# Animation scripts:
- - - - -
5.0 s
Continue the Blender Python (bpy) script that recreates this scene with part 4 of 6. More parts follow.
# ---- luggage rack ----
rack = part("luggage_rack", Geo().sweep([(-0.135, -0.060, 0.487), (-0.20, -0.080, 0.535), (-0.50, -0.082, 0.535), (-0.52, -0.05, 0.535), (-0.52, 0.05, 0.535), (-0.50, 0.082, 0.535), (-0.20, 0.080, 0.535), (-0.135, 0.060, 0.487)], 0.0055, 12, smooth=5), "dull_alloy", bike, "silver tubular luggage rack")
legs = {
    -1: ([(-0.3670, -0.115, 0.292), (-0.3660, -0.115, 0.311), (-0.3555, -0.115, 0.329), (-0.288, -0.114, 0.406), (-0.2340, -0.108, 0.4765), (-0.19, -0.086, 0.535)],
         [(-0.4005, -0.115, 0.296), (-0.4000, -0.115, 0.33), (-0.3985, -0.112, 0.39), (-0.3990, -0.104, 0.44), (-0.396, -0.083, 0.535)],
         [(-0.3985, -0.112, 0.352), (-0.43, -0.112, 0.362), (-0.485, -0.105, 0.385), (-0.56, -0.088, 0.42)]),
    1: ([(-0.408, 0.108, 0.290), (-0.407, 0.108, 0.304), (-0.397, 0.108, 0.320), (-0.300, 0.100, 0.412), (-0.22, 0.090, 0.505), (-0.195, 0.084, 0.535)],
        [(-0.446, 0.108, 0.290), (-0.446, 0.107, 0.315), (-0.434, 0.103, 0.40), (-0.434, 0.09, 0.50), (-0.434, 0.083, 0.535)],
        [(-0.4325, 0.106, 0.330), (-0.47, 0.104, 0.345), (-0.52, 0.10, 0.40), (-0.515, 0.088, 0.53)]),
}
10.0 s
- - - - -
The lines above should be duplicated exactly.

5.0 s
Continue the Blender Python (bpy) script that recreates this scene with part 4 of 6. More parts follow.
# ---- luggage rack ----
rack = part("luggage_rack", Geo().sweep([(-0.135, -0.060, 0.487), (-0.20, -0.080, 0.535), (-0.50, -0.082, 0.535), (-0.52, -0.05, 0.535), (-0.52, 0.05, 0.535), (-0.50, 0.082, 0.535), (-0.20, 0.080, 0.535), (-0.135, 0.060, 0.487)], 0.0055, 12, smooth=5), "dull_alloy", bike, "silver tubular luggage rack")
legs = {
    -1: ([(-0.3670, -0.115, 0.292), (-0.3660, -0.115, 0.311), (-0.3555, -0.115, 0.329), (-0.288, -0.114, 0.406), (-0.2340, -0.108, 0.4765), (-0.19, -0.086, 0.535)],
         [(-0.4005, -0.115, 0.296), (-0.4000, -0.115, 0.33), (-0.3985, -0.112, 0.39), (-0.3990, -0.104, 0.44), (-0.396, -0.083, 0.535)],
         [(-0.3985, -0.112, 0.352), (-0.43, -0.112, 0.362), (-0.485, -0.105, 0.385), (-0.56, -0.088, 0.42)]),
    1: ([(-0.408, 0.108, 0.290), (-0.407, 0.108, 0.304), (-0.397, 0.108, 0.320), (-0.300, 0.100, 0.412), (-0.22, 0.090, 0.505), (-0.195, 0.084, 0.535)],
        [(-0.446, 0.108, 0.290), (-0.446, 0.107, 0.315), (-0.434, 0.103, 0.40), (-0.434, 0.09, 0.50), (-0.434, 0.083, 0.535)],
        [(-0.4325, 0.106, 0.330), (-0.47, 0.104, 0.345), (-0.52, 0.10, 0.40), (-0.515, 0.088, 0.53)]),
}
10.0 s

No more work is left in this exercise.